A la stajonfjäll, des gens attendent, d'autres arrivent avec des sacs à dos, achètent des noix et repartent. C'est troublant cette génération spontanée de promeneurs et leur disparition tout aussi immédiate. Vers où? 
Nous sommes au milieu de nulle part.

le pont suspendu d'Abiskojaure

Zone arctique #1 : l'eau


Arctique.
Il me faut réfléchir pour écrire ce mot. Lu, mais peu écrit. Il y a un "c" à placer, la tentation est de le mettre vers le "q" alors qu'il est à côté du "t", pour un "arc".

Ciel bas, temps gris, lac sombre, la neige n'est pas loin et les températures frôlent le ciel. L'accueil est tout le contraire : chaleureux et joyeux, le refuge (fällstajon) clair et accueillant, fonctionnel et design à l'image des magasins Ikea.

Le déjeuner buffet est bienvenu après avoir sauté deux repas dans le train de nuit (façon de parler "la nuit"). Puis sieste, la nuit dans le train a été éclairée en plus du tangage et du roulis qui font tourner la tête au petit matin. 
Manger, dormir, le reste on verra après. 

Un mot doux dans ce pays, que j'ai appris à chérir : bastu.

le bastu d'Abiskojaure
C'est le sauna. Il y en a partout, ça va avec les équipements de base comme le réchaud et les toilettes (sèches). Ça passe avant l'eau courante et l'électricité. Le refuge arctique a le sien. Un pour les hommes, un pour les femmes et en soirée celui des hommes est mixte.

Dans le bastu on est nu ou en maillot, chacun fait comme il veut. Et s'il y a un lac ou un torrent, il convient de se tremper dans l'eau froide ensuite, puis de revenir au bastu pour se laver (dans la bassine, je rappelle  : pas d'eau courante) et ensuite de se poser sur le banc à l'extérieur du bastu pour profiter (de la vue, de l'instant, des effets). 


Le bastu ne semble pas réservé à l'été, nous avons croisé un bastu monté sur des skis qui semble attendre l'hiver et une destination insolite.

Manger, dormir, bastu. Ou Manger bastu, dormir, c'est selon. 

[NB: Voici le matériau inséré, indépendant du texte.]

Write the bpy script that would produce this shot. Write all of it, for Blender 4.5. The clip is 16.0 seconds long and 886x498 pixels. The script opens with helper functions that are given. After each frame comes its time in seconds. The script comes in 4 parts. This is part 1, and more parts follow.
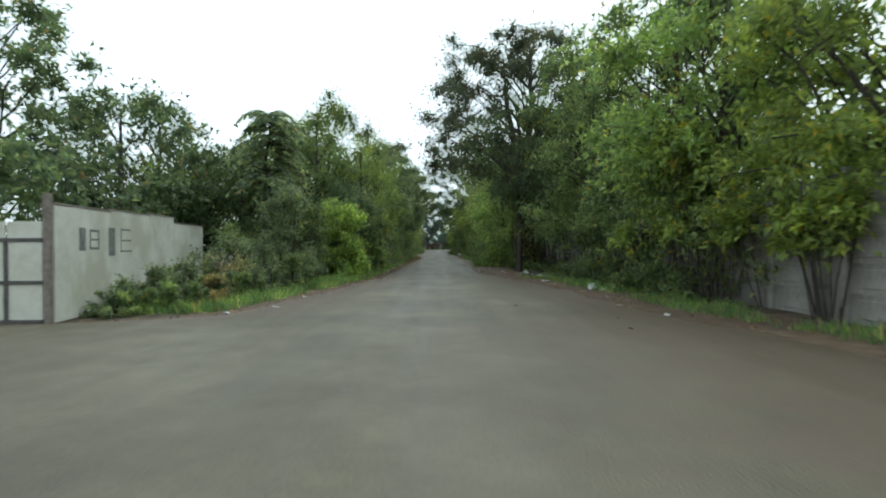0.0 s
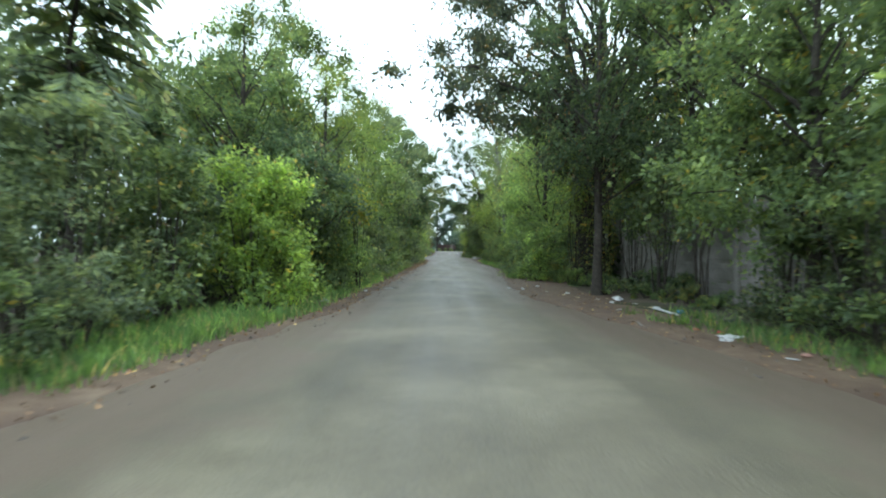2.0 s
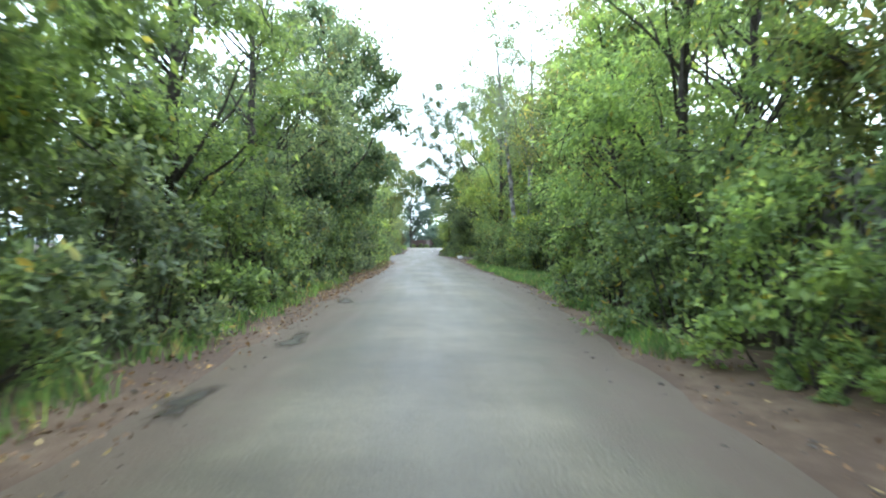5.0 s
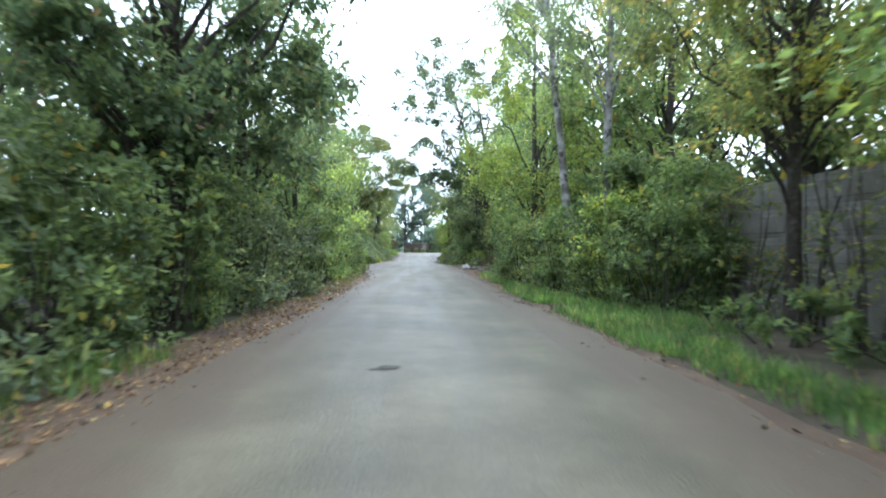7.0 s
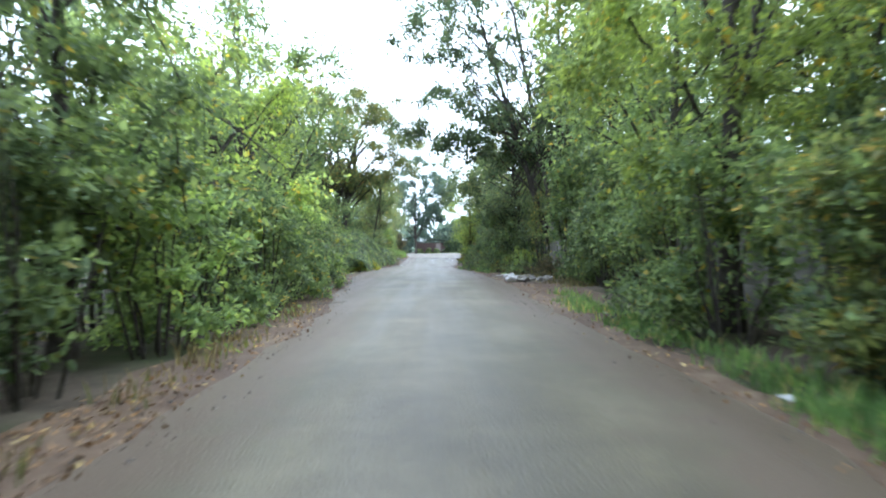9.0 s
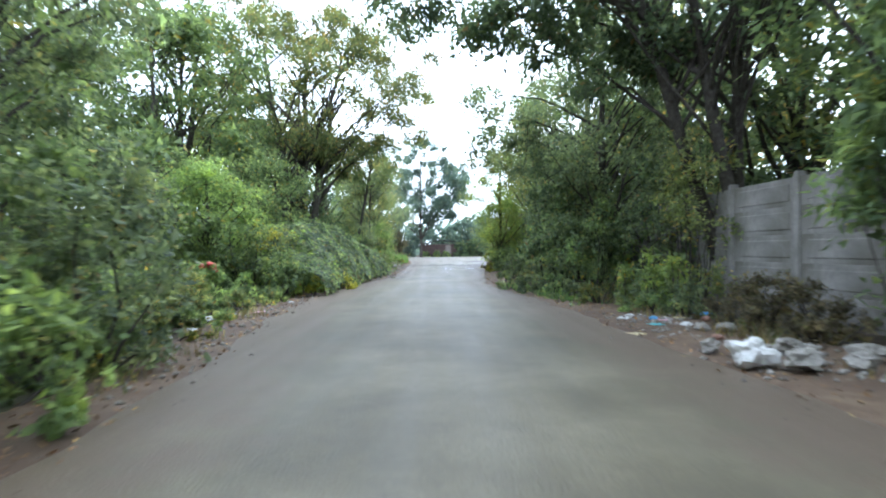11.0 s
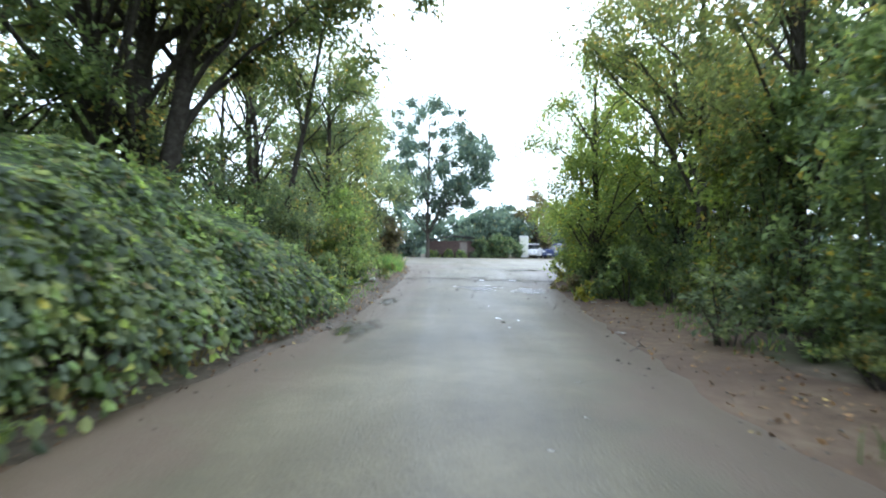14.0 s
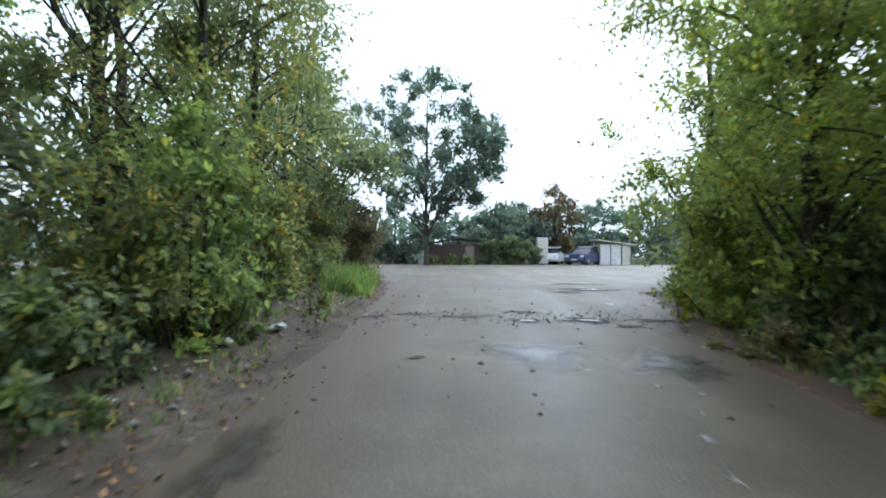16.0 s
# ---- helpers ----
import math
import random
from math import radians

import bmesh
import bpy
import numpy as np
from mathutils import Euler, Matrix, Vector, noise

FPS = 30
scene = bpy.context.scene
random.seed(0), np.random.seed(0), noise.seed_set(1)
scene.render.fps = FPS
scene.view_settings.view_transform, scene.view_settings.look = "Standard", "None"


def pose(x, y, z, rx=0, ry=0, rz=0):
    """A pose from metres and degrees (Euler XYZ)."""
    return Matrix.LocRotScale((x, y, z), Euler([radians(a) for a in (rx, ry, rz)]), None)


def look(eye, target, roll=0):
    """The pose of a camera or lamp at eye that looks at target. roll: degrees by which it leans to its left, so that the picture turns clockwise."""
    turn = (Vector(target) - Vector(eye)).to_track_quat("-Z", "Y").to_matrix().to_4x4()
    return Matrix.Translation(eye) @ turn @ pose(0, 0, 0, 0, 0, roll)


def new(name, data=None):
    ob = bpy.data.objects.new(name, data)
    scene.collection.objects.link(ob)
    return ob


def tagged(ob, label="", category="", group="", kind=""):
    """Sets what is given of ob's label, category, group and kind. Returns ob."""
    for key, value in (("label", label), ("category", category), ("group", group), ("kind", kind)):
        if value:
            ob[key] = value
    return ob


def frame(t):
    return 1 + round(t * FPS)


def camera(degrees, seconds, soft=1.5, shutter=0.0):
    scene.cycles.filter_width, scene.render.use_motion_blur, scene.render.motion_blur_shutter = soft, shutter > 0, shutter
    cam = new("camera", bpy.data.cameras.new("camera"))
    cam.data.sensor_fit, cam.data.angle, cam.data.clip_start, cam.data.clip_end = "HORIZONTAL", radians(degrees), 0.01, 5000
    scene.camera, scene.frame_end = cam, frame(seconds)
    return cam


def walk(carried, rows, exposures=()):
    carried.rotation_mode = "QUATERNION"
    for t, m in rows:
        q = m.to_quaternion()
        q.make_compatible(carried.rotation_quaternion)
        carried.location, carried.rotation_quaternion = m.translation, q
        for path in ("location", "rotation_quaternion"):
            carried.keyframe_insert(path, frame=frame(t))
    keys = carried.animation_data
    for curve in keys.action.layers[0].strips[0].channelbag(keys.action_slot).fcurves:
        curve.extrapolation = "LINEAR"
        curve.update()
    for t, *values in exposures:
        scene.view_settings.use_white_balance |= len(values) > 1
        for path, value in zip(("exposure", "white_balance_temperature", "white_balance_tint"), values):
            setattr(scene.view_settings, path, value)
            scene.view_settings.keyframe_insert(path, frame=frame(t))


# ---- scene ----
# The camera and its drive along the lane (x right, y along the lane, z up).
cam = camera(76.2, 16.0, soft=1.95, shutter=0.35)
PATH = [
    (0.0, look((0.000, 0.000, 1.318), (0.304, 19.997, 1.226), -0.37)),
    (0.5, look((-0.010, 2.958, 1.319), (0.205, 22.957, 1.206), -0.31)),
    (1.0, look((-0.056, 6.192, 1.312), (0.088, 26.191, 1.224), 0.04)),
    (1.5, look((-0.079, 9.116, 1.286), (-0.034, 29.116, 1.291), 0.45)),
    (2.0, look((-0.113, 12.383, 1.313), (-0.157, 32.382, 1.265), 0.70)),
    (2.5, look((-0.109, 15.388, 1.288), (0.058, 35.387, 1.217), 0.03)),
    (3.0, look((-0.068, 18.544, 1.279), (0.226, 38.541, 1.217), -0.05)),
    (3.5, look((-0.036, 21.662, 1.276), (0.383, 41.657, 1.134), -0.10)),
    (4.0, look((-0.007, 24.926, 1.297), (0.556, 44.918, 1.251), -0.48)),
    (4.5, look((0.043, 27.859, 1.299), (0.752, 47.845, 1.085), 0.06)),
    (4.7, look((0.070, 29.001, 1.292), (0.839, 48.985, 1.082), 0.23)),
    (6.8, look((0.454, 41.875, 1.309), (1.329, 61.856, 1.368), 0.38)),
    (7.0, look((0.496, 43.171, 1.298), (1.384, 63.151, 1.266), 0.35)),
    (7.5, look((0.593, 46.357, 1.302), (1.422, 66.340, 1.370), -0.03)),
    (8.0, look((0.681, 49.674, 1.297), (1.300, 69.664, 1.423), -0.32)),
    (8.2, look((0.705, 51.006, 1.300), (1.232, 70.999, 1.224), -0.29)),
    (10.3, look((0.090, 66.409, 1.290), (0.484, 86.405, 1.300), -1.24)),
    (10.5, look((0.092, 67.905, 1.292), (0.447, 87.902, 1.257), -1.10)),
    (11.0, look((0.088, 71.385, 1.276), (0.338, 91.383, 1.323), -0.42)),
    (11.5, look((0.072, 74.377, 1.309), (0.108, 94.376, 1.461), -0.58)),
    (12.0, look((-0.021, 77.424, 1.316), (-0.296, 97.422, 1.344), -0.28)),
    (12.5, look((-0.119, 80.208, 1.315), (-0.559, 100.201, 0.995), -0.10)),
    (13.0, look((-0.207, 83.082, 1.305), (-0.518, 103.077, 1.584), 0.14)),
    (13.5, look((-0.276, 85.670, 1.289), (-0.492, 105.669, 1.330), 0.86)),
    (14.0, look((-0.332, 88.413, 1.299), (-0.328, 108.413, 1.286), 0.76)),
    (14.5, look((-0.340, 90.929, 1.312), (0.014, 110.926, 1.275), 0.31)),
    (15.0, look((-0.315, 93.333, 1.295), (0.288, 113.322, 1.502), 0.11)),
    (15.5, look((-0.290, 95.431, 1.289), (0.011, 115.428, 1.233), 0.26)),
    (16.0, look((-0.306, 97.524, 1.290), (-0.387, 117.523, 1.466), 0.21)),
]
walk(cam, PATH, exposures=[
    (0, -1.55, 5750, -2), (1.0, -1.15, 5600, -2), (2.0, -0.75, 5450, -1), (3.5, -0.1, 5350, 2), (4.5, 0.04, 5330, 4), (7, 0.04, 5240, 8), (8, 0.04, 5200, 9),
    (11, 0.0, 5200, 9), (12, -0.06, 5250, 8), (14, -0.26, 5300, 7), (15, -0.66, 5350, 8), (16, -0.9, 5350, 8)])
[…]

Chaque point d'eau - et ils sont nombreux entre les archipels, les lacs, les torrents - a son ponton, agrémenté de deux fauteuils (modèle Adirondacks ou équivalents) une table souvent. Le verre de vin n'est pas loin. Pas pour admirer le coucher du soleil, en été ça n'existe pas, juste pour regarder l'étendue d'eau, le temps qui passe et le temps qu'il fait, le jour qui dure, la nuit boréale.

Et avec le point d'eau, le bateau. Les Suédois n'ont pas nécessairement une voiture - un vélo plutôt - mais ils ont un bateau. Pas un gros truc qui en jette plein la vue comme dans le port de Nice, un petit bateau qui se gare/s'amarre facilement dans les bras de mer de la baie de Stockholm, dans le lac à Abisko, où sur tout ce qui se rapproche d'un bord de lac. 
Des petits bateaux où on s'installe à deux pour boire un verre (encore, on les a vus), jouer au carte, voire deux minuscules couchettes dans la coque pour aller d'île en île.

A fin juillet, la végétation a la vitalité du printemps sous nos latitudes, fleurs de toutes les couleurs et vert tendre. Et les promeneurs portent des bonnets. 
Demain nous attaquons le Kungsleden - la voie du Roi - pour 4 jours de marche, de fjällstuga en fjällstuga, en zone arctique, sans nuit, sans eau courante, sans électricité, mais avec bastu.